3D scene code data:
#####
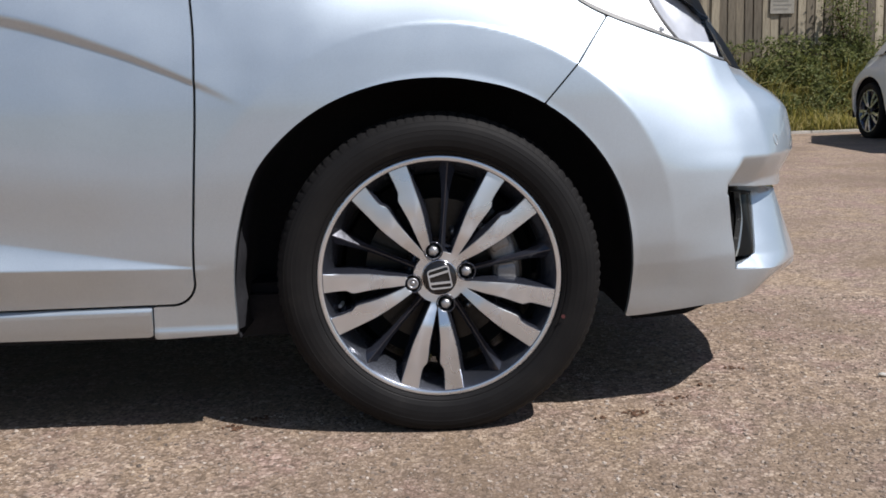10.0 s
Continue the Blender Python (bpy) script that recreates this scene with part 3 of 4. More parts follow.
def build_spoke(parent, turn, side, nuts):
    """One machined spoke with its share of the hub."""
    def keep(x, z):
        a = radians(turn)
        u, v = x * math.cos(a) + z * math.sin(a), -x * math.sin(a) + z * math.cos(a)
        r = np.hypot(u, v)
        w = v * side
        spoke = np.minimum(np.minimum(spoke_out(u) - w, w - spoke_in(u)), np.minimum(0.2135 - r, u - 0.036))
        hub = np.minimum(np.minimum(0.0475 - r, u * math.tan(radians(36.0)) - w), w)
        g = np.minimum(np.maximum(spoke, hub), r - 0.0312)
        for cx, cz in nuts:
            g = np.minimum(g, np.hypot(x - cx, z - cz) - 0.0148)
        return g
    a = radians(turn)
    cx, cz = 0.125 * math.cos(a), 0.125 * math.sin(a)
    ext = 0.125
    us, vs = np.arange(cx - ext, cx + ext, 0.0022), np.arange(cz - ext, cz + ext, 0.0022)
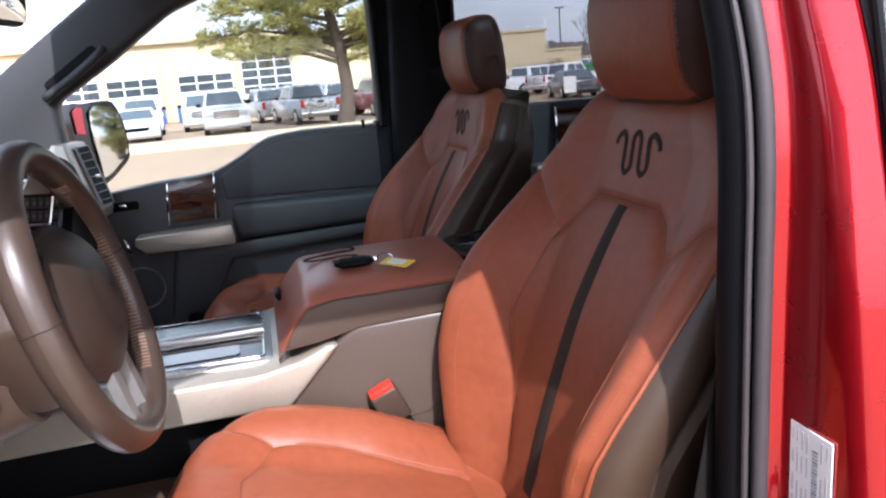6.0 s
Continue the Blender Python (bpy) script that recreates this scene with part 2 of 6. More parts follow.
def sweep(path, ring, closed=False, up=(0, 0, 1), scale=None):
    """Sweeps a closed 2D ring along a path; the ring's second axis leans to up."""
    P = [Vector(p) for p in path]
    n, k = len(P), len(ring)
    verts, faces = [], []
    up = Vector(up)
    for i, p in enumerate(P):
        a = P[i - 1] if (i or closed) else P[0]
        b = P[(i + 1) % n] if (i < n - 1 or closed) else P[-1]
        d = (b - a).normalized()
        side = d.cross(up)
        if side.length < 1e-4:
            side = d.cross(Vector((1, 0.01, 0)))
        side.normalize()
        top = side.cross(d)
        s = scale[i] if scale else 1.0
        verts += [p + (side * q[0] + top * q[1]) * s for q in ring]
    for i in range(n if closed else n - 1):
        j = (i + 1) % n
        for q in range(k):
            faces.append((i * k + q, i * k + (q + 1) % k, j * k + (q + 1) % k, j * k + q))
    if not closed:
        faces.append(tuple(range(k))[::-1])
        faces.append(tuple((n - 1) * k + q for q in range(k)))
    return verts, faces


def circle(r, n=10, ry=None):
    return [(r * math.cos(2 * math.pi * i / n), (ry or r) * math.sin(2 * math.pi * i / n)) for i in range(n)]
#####
» Problem description
Among the lines of the data above, count those holding "Continue" and state only the number.

» Answer to this exercise
2